Order intake in the first quarter of 2019 grew across all divisions, reaching CHF 984 million compared to CHF 900 million in the same period a year ago. Organic order growth of 8 percent was fueled by Pumps Equipment’s Water business and Chemtech’s Separation Technology business. Demand from energy customers remains robust. Sulzer confirms its guidance for 2019.
In the first three months of 2019, order intake rose by CHF 84 million, with currency-adjusted growth of 9.6 percent and organic growth of 8.4 percent. Currency impact was a negative 0.3 percent and acquisitions contributed CHF 11 million. Order intake grew in most Sulzer end markets.
Order intake from the water market increased by 36 percent organically, boosted by larger pump orders for water pipelines and desalination in the Middle East amounting to CHF 42 million. Municipal water grew at its normal GDP pace. Order intake from oil and gas was up by 16 percent, with a particularly strong downstream segment. Pulp and paper saw double-digit growth, while orders from power customers were 15 percent down compared to a strong first quarter of 2018 but up 19 percent sequentially.

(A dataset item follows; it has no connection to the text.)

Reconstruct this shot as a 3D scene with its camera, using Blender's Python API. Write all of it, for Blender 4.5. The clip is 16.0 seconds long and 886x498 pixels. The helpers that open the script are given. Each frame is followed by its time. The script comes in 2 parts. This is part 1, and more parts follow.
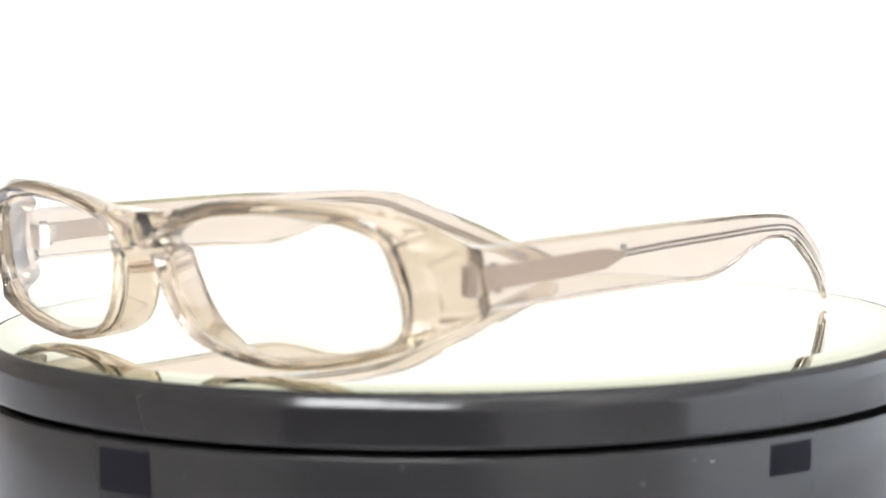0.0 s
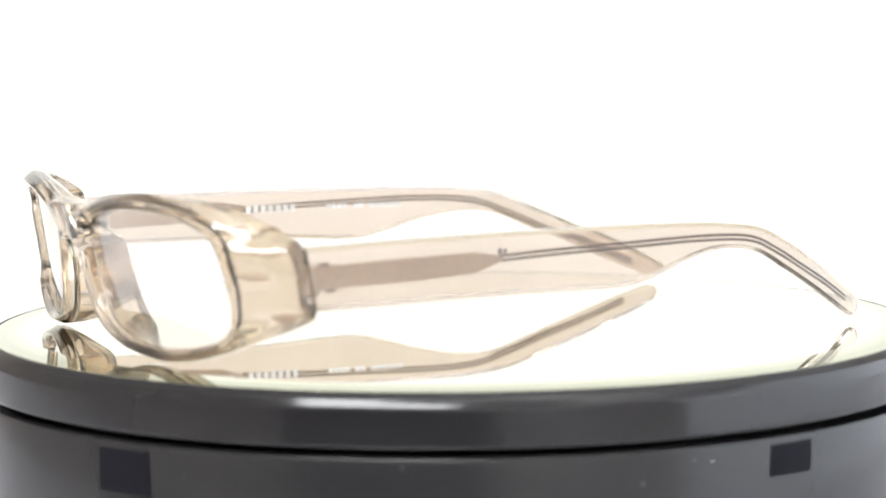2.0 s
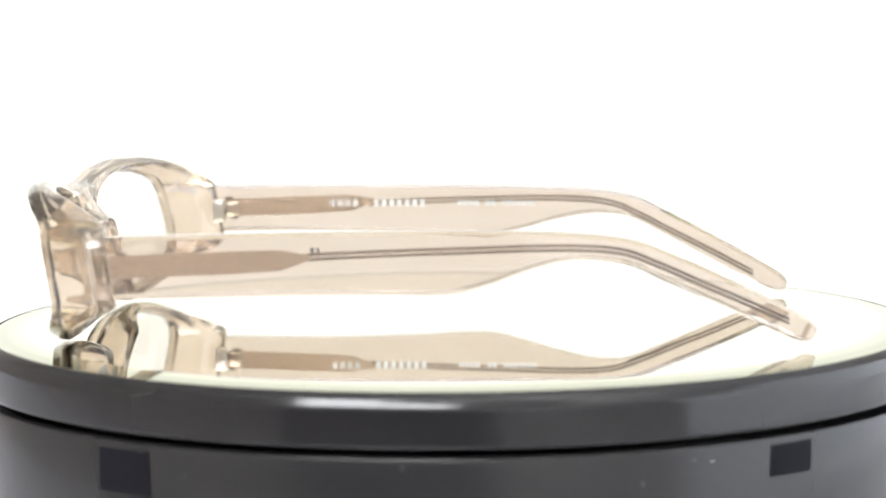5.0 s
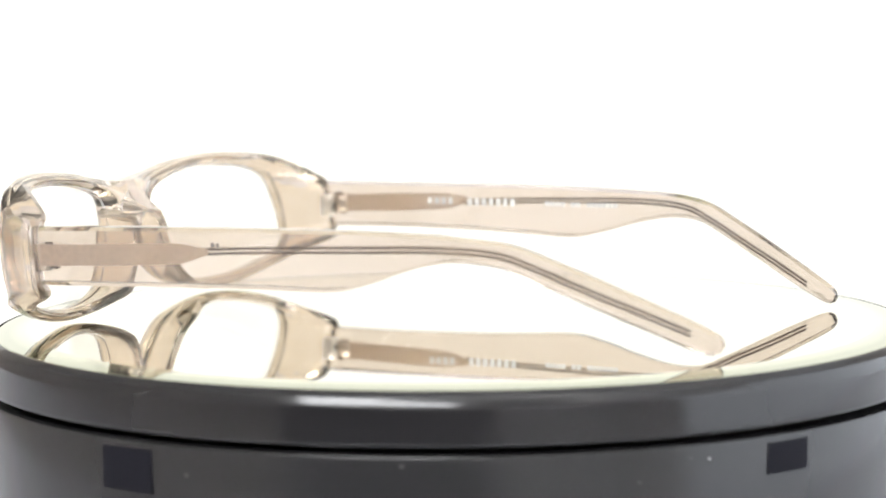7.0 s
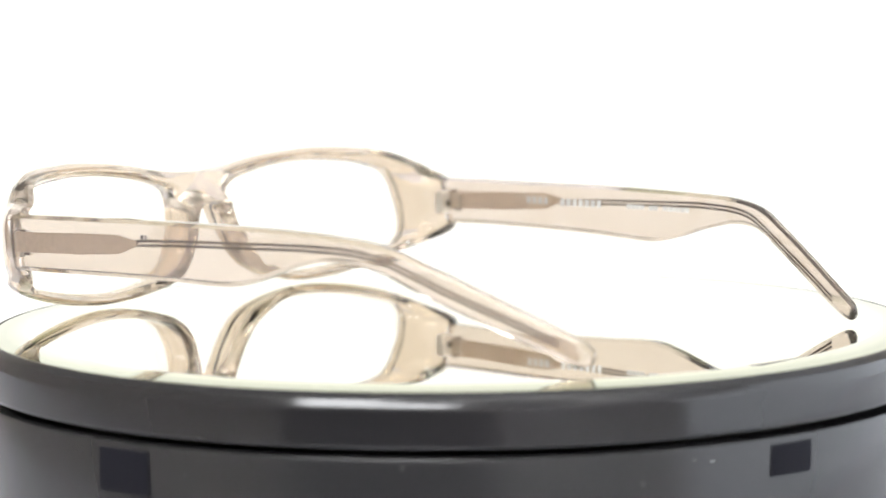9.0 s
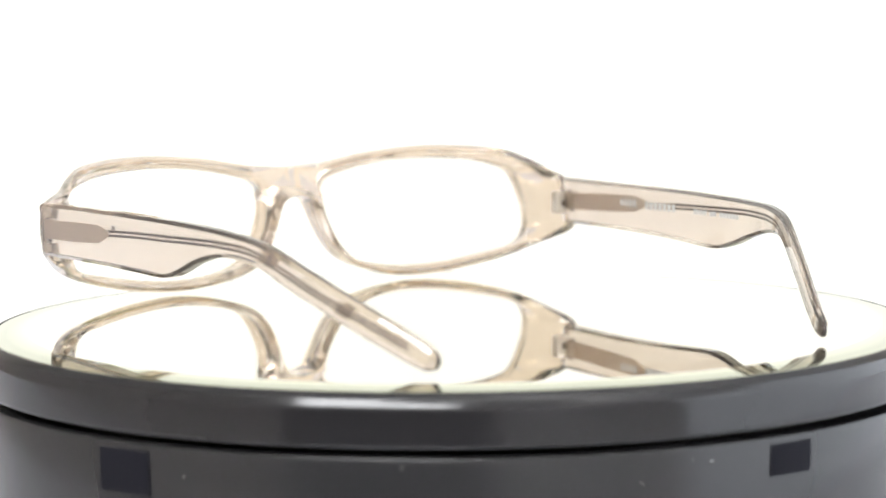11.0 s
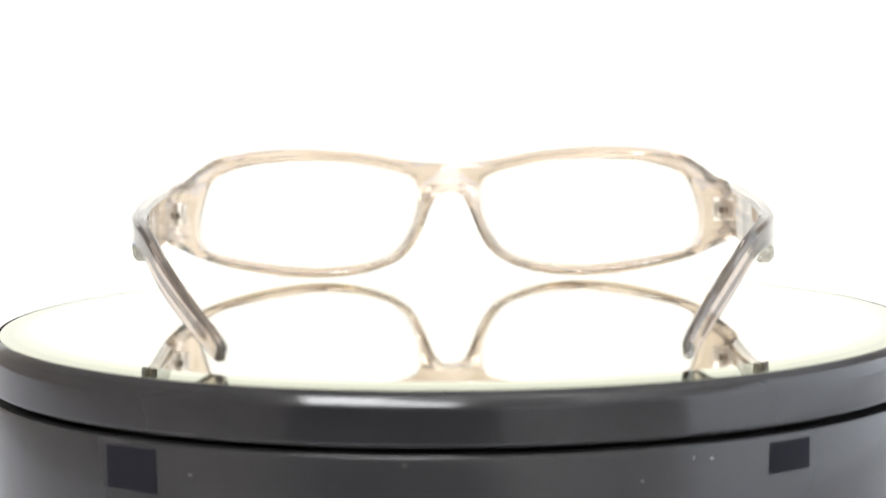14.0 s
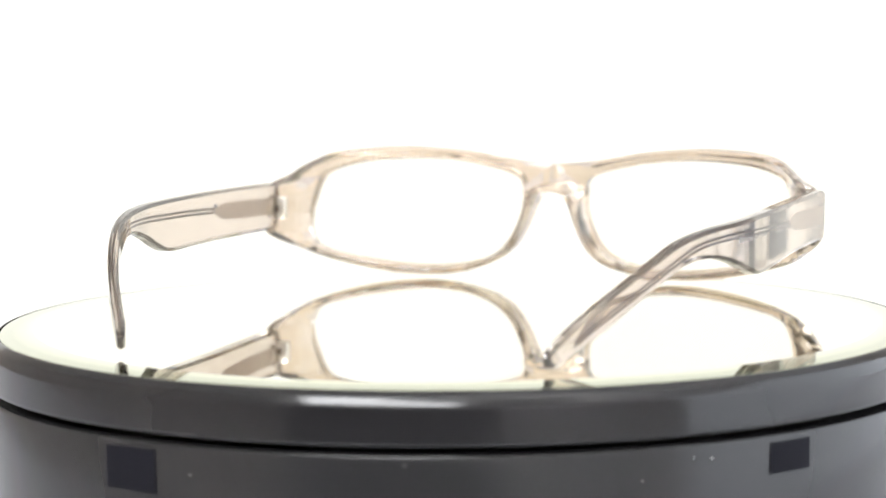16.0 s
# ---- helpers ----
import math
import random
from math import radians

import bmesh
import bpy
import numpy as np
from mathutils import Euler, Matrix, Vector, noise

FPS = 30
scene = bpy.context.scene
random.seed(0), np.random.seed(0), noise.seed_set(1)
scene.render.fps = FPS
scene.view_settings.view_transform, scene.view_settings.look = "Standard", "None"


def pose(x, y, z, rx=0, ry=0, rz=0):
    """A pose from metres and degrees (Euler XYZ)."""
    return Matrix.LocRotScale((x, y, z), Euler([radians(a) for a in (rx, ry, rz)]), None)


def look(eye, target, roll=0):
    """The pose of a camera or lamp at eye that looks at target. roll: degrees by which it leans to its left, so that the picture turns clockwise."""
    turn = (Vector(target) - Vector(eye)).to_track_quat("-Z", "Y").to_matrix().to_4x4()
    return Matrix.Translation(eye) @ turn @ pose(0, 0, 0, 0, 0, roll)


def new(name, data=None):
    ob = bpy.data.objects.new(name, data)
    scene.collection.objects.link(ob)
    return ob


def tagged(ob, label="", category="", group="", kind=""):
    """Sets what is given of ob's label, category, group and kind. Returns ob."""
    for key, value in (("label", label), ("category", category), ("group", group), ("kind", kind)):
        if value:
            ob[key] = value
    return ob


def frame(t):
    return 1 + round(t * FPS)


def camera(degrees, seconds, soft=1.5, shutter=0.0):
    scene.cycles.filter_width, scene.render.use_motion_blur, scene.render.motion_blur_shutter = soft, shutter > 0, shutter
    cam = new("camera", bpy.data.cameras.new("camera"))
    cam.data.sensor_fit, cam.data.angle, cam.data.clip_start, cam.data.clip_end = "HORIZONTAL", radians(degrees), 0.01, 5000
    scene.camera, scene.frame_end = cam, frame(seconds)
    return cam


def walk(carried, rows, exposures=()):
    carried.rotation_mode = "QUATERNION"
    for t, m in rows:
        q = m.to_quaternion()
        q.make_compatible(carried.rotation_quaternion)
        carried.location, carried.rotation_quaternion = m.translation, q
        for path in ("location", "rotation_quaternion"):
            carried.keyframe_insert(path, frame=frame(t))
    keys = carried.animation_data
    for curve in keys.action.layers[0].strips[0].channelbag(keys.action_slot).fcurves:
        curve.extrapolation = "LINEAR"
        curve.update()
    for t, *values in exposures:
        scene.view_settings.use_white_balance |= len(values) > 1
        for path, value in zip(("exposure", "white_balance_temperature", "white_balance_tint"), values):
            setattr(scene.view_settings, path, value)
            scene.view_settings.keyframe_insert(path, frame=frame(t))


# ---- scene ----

Within the Applicator Systems division, orders from the dental and adhesives markets were up 6 percent, while beauty was down 13 percent due to a combination of a previously disclosed base effect from a customer switching to a new generation product, and lower growth from our large beauty customers.
Geographically, order intake growth in the Americas was particularly strong at +15 percent, with the USA up 20 percent. Europe, the Middle East and Africa rose by 12 percent, with Europe itself up 4 percent. Asia-Pacific orders shrunk by 3 percent despite China being up 9 percent and India close to 4 percent.
Market conditions continue to be favorable. While order intake growth to date is significantly above the full year guidance, some of the larger orders booked in the first quarter were expected in the second quarter. As such, Sulzer’s guidance for the full year 2019 remains unchanged: adjusted for currency effects, Sulzer expects order intake to grow organically by 2 percent to 5 percent, and sales to grow organically by 3 percent to 5 percent. Sulzer forecasts reaching an opEBITA margin (opEBITA in percent of sales) of around 10 percent.